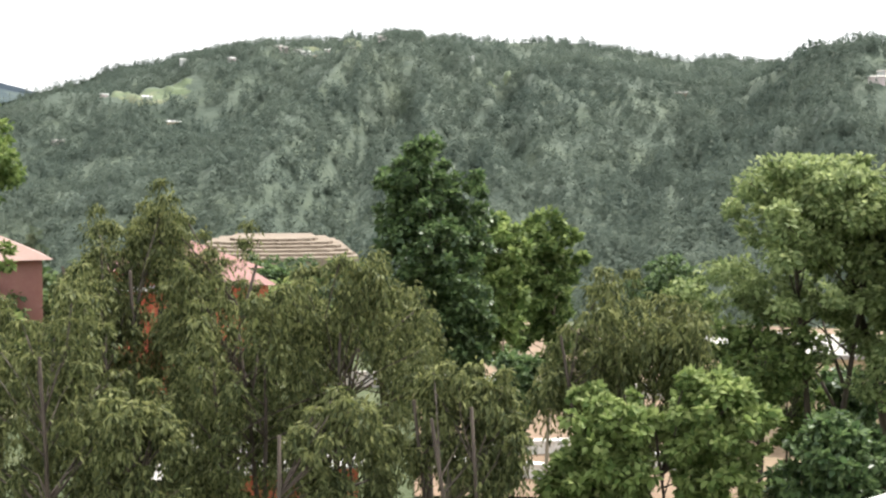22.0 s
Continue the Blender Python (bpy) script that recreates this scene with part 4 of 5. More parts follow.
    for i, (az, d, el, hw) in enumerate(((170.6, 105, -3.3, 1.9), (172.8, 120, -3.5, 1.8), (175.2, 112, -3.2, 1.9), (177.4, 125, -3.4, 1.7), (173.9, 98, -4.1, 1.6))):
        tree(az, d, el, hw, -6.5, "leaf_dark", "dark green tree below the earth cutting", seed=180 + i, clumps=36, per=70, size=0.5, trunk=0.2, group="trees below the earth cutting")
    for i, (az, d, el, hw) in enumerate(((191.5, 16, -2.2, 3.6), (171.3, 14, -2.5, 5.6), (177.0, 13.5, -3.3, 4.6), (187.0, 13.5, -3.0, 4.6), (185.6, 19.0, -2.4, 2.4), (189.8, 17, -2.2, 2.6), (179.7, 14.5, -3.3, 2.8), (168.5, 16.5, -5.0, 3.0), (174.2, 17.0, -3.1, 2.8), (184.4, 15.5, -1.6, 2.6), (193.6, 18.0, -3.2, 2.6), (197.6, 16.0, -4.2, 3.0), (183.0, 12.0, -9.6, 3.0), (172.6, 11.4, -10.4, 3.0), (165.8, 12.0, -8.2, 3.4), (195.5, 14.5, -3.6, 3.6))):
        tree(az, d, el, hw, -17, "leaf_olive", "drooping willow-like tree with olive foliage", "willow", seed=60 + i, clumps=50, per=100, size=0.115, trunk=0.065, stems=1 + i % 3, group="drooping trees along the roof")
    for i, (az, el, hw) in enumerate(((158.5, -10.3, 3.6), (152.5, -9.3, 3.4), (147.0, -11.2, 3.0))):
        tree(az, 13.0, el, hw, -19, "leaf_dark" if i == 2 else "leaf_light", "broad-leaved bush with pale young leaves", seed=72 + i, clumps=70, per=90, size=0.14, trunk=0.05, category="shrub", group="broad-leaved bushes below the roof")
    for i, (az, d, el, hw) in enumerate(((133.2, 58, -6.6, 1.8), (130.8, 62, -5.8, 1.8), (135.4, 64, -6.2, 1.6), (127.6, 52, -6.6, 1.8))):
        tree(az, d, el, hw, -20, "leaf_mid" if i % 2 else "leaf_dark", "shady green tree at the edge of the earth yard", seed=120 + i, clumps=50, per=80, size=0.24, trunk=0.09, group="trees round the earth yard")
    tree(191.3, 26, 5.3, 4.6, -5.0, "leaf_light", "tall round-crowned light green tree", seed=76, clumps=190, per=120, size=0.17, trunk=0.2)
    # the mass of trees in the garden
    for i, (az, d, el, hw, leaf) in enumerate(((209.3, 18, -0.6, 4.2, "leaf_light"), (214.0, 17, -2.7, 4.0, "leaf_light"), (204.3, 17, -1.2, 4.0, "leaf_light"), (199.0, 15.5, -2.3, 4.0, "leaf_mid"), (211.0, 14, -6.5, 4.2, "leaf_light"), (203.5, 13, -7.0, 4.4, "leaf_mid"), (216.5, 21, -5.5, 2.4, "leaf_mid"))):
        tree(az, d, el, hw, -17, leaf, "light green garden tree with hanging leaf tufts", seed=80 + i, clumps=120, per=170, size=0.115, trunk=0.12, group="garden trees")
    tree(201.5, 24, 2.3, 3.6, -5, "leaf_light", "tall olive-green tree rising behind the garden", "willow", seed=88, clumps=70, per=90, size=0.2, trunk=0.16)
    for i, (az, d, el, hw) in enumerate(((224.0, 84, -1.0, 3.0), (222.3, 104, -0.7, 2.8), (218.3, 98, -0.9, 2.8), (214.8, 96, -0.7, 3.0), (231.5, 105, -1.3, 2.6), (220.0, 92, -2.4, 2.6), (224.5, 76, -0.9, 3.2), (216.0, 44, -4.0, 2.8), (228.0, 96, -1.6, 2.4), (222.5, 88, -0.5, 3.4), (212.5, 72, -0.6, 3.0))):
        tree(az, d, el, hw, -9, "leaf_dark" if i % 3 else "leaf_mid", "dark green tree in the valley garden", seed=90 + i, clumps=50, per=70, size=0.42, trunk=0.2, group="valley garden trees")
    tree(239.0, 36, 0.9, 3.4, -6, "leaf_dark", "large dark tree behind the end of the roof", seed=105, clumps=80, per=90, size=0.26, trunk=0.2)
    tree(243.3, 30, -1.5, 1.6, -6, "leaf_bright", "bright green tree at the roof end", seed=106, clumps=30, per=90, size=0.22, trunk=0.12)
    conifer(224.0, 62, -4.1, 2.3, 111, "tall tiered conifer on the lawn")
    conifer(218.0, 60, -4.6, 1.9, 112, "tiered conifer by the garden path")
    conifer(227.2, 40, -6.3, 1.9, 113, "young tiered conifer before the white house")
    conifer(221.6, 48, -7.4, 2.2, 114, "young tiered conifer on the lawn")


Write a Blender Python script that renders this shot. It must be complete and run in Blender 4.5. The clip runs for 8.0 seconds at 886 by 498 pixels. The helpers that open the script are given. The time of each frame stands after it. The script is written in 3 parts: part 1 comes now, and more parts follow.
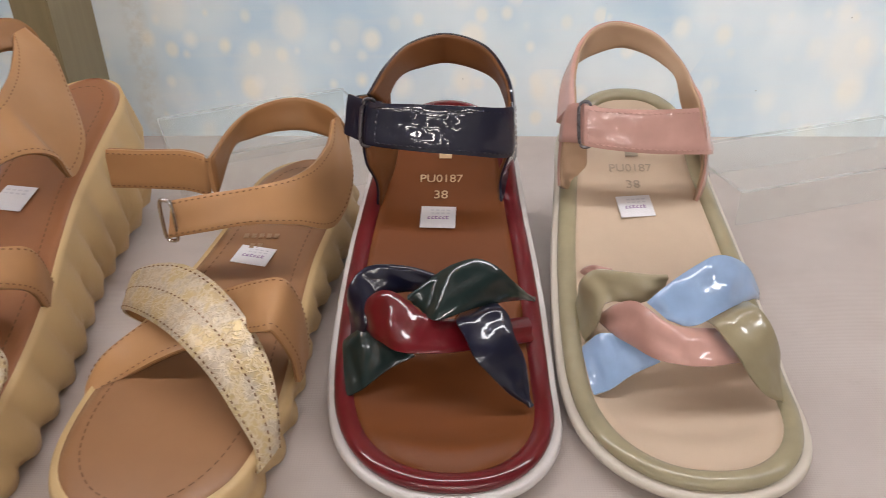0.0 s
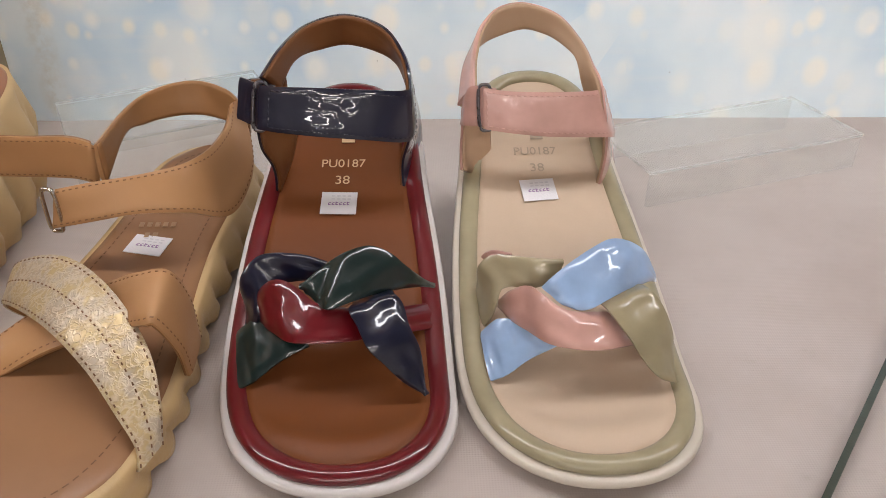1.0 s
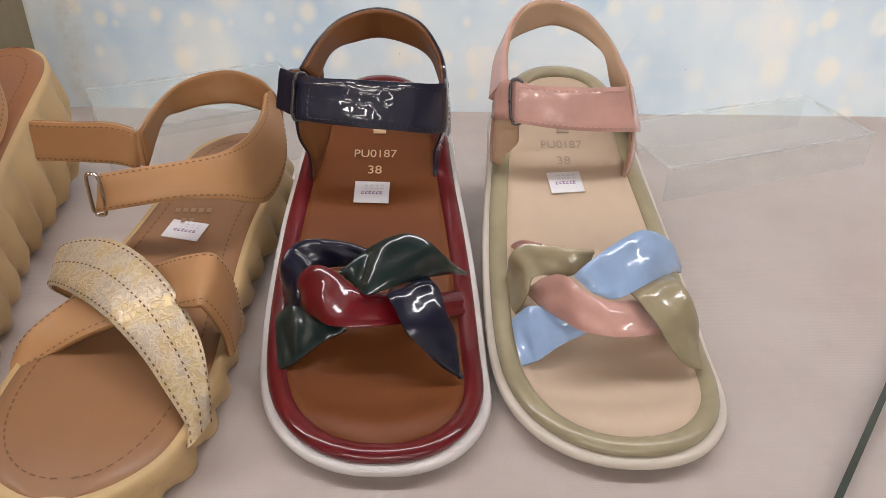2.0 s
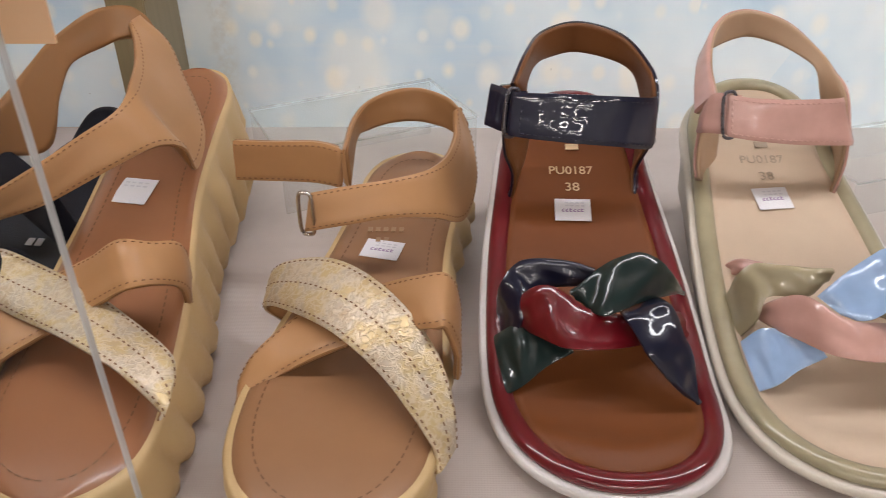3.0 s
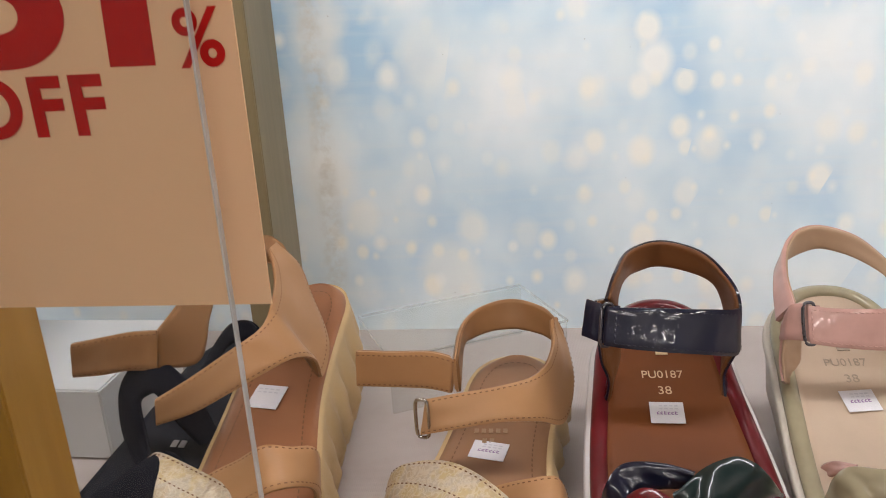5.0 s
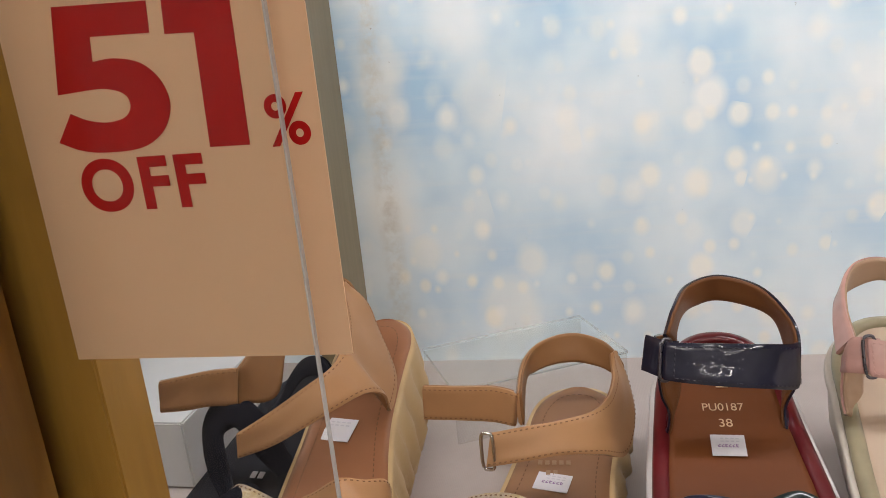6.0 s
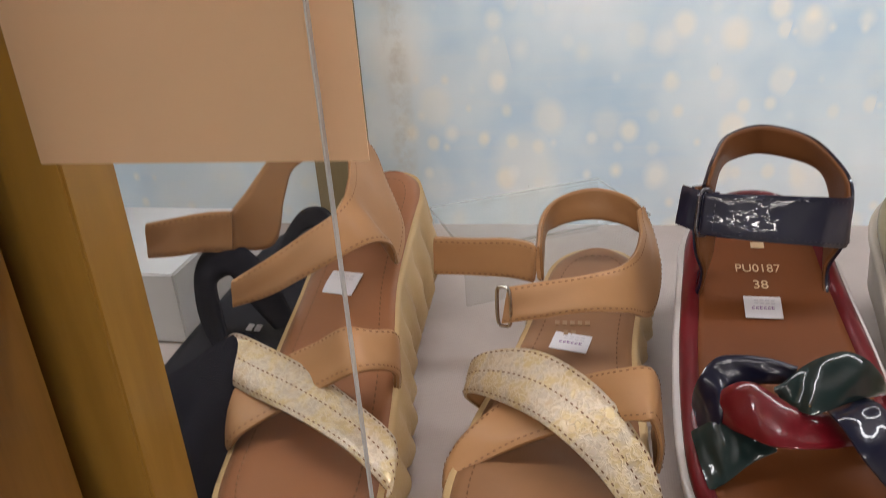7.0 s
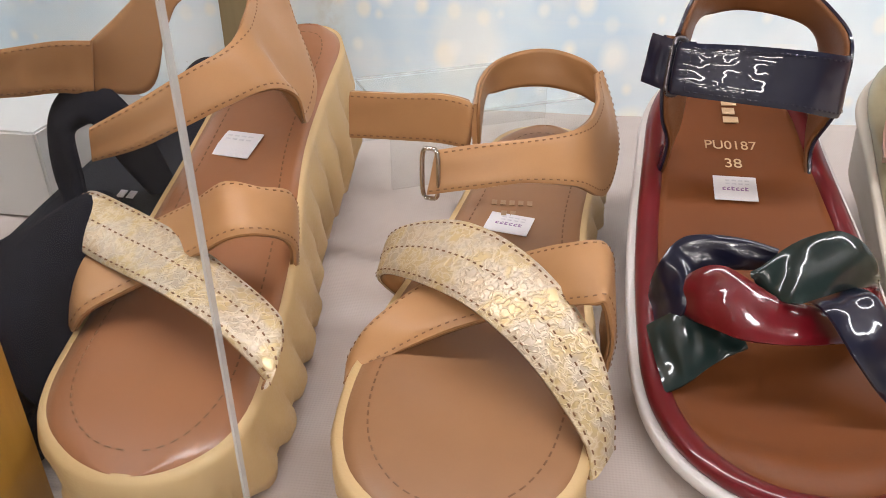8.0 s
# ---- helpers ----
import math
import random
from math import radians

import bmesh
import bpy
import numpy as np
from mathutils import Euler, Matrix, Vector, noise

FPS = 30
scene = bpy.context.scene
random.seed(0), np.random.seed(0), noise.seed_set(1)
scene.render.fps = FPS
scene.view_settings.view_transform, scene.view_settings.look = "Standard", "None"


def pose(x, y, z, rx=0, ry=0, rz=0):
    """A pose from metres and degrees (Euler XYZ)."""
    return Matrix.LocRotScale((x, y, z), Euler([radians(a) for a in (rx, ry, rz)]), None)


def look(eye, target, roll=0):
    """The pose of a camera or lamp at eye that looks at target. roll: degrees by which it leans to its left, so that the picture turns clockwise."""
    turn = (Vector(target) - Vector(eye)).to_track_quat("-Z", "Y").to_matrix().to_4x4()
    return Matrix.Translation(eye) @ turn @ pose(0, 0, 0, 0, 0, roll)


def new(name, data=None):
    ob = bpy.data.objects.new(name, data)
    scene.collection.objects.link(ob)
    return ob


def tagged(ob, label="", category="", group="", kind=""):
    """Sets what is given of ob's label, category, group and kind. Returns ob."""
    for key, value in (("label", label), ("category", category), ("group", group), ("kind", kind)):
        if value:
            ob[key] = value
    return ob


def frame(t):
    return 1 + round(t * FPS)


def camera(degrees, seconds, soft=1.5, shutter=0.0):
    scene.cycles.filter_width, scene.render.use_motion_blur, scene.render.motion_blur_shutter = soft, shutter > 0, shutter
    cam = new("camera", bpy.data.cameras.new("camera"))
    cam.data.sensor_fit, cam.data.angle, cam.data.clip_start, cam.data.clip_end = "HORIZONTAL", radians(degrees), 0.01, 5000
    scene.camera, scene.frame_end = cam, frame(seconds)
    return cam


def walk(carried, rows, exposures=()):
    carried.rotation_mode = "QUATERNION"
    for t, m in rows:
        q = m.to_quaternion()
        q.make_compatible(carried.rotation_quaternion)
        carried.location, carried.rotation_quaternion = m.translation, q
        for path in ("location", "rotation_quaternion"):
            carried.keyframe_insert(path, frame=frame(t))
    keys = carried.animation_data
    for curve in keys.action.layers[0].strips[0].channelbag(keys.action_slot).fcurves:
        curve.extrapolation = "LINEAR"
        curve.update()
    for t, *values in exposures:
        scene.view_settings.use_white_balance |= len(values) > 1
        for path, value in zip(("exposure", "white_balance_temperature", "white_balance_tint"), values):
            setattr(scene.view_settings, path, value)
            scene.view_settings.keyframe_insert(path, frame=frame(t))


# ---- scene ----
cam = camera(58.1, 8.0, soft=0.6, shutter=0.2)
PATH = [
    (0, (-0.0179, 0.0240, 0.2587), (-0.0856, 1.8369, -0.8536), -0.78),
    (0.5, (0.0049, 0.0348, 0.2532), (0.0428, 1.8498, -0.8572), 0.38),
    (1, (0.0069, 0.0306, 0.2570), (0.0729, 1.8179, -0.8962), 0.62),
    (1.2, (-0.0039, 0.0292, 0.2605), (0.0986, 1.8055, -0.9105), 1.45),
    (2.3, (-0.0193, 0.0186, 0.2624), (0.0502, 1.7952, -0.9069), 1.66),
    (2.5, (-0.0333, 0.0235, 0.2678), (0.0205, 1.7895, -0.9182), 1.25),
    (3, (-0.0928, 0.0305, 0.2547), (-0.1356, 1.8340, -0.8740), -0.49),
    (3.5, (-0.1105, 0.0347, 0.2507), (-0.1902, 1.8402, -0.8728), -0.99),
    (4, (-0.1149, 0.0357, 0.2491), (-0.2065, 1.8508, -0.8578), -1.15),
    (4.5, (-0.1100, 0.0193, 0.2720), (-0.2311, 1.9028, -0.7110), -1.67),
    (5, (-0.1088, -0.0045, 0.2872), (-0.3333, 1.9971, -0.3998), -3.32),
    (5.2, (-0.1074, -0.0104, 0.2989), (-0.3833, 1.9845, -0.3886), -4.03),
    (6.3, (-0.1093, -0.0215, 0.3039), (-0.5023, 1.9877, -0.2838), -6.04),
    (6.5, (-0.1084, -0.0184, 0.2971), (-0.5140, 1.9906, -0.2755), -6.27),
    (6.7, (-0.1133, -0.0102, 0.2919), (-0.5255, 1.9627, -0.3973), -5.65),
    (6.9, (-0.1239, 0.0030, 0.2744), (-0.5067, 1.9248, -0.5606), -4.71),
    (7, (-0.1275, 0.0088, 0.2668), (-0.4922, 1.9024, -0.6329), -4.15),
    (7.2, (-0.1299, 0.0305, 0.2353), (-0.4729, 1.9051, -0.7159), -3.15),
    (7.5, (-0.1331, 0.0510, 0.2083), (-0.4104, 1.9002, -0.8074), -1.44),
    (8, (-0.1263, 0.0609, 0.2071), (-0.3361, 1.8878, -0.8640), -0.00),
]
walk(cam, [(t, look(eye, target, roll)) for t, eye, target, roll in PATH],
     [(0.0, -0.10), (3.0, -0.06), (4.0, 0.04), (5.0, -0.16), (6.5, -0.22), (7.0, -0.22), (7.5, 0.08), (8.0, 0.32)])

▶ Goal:
Exactly the lines above from the one with "q = m.to_quaternion()" to the one with "carried.keyframe_insert(path, frame=frame(t))", both included, are to be quoted; leave the rest out.

▶ Complete response:
        q = m.to_quaternion()
        q.make_compatible(carried.rotation_quaternion)
        carried.location, carried.rotation_quaternion = m.translation, q
        for path in ("location", "rotation_quaternion"):
            carried.keyframe_insert(path, frame=frame(t))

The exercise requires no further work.